The nonsense with delayed action on alleged violations of the Rules of Golf, the Lexi Thompson/Dustin Johnson/Tiger Woods syndrome, must stop.
The problem: people are looking at the wrong problem. Everyone complains about the rules, but the real problem lies with the enforcement of the rules. Example, drawn from watching the live telecast of the women’s tournament last week: the first time I saw a replay of Ms. Thompson’s re-placement of her ball on the green, I thought, that is a clear violation, she could have been changing the placement in order to avoid having to putt from – or over – a defect in the putting surface, a bump or spike-mark or something. In other words, she deserved to be penalized. The rule is a good one, as it is designed to prevent people from giving themselves a more-favorable lie.
So why did she do it? After watching the replay several more times, I realized that Ms. Thompson’s mistake could have been based on geometry and viewing-angle, not on trying to game the system. By placing her marker and then lifting and re-placing the ball from aside the marker rather than from behind, she had made it much harder to identify a spot in front of her marker, because from the sideways perspective, you are not placing the ball on a line with anything. Also, the putt was less than a foot and there were no visible imperfections in the turf. Probably the violation was innocent, probably she was not even aware she did it. But all of that is beside the point. Intention is irrelevant; motive is not a part of the rule, nor should it be. Tournaments do not leave time for lawyers to cross-examine players.
The problem is not with the Rules of Golf, it is with the enforcement of them. You can’t wait until the round is over (the Woods situation) or until the back nine of the next round (the Thompson debacle) before making a ruling. In cases where a player seeks a ruling before hitting a shot, the ruling by the attending rules official should be final, not subject to further review or appeal. In cases where a fellow competitor, a rules official, a TV viewer, or anyone else claims that there has been a violation regarding a shot already taken, pro golf needs a time-limit and an NFL-style instant replay and booth review . If no one makes such a claim within, say, 5 minutes after the alleged violation occurred, case closed, it is too late for anyone to present a claim. If someone does present such a claim within the 5 minute period, play halts for the player and the others in his or her group. The booth review people have, say, another 2 minutes to make a ruling, and unless they rule “guilty” within that time, the case is closed, the player is permanently exonerated.
Why so fast? Because justice delayed is justice denied. You cannot require the player, indeed the entire field, to continue play without knowing where everyone stands. Mistakes will occasionally be made, but it is more important, more fair, to maintain pace of play and keep everyone fully informed than it is to spend a lot of time in pursuit of perfect rulings. Just like football and other sports. You cannot get to the end of a game and say, wait, we blew the call, we must either replay the entire 4th quarter or declare that the losing team has become the winning team.
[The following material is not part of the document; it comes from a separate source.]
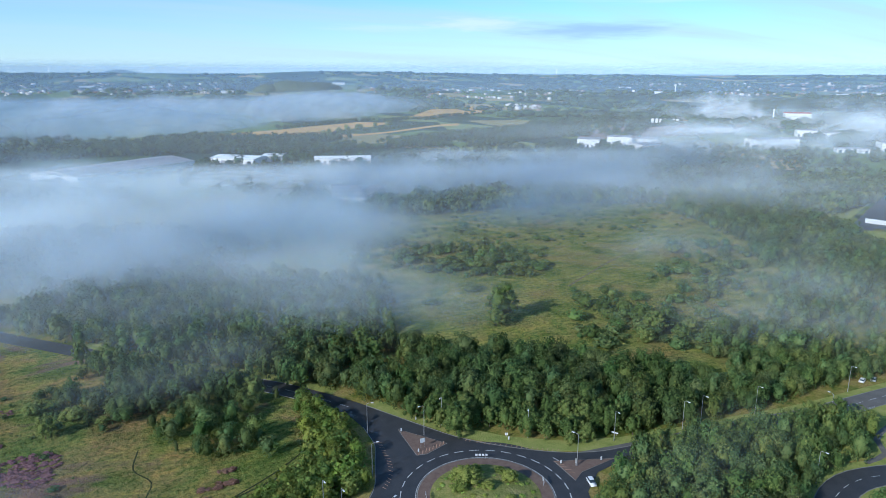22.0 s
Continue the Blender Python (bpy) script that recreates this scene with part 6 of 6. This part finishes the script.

Why the USGA cannot figure this out, is a mystery. Are they trying to avoid the expense of employing more officials and more technology? Given the egg on their faces after all of these fiascos, is it good business to continue to dodge the problem? And by the way, golf should be encouraging TV viewers to present claims, not alienating viewers by being hostile to their actions.
Rules to fix rules that either should have been fixed long ago or should never have been a rule in the first place. We are old enough to remember when we played and relied upon our playing partners to govern how/ why we acted on the course. As with a million other situations life was so much easier, pleasant and totally enjoyable.
The solution is to close all law schools for a minimum of two generations.
Then possibly we will have regained our sensibility.
I think everyone should employ the Arnie procedure and put multiple balls in play. Maybe have two or three balls in play, different colors. “That’s a seven on his original white ball, a six with the yellow ball “embedded” white ball, and a par five with the pink ball, excusing the embedded ball and the yellow ball that was clearly inside the GUR line, disputed by his playing partner”. Notes of no further member funding of the USGA will draw their attention.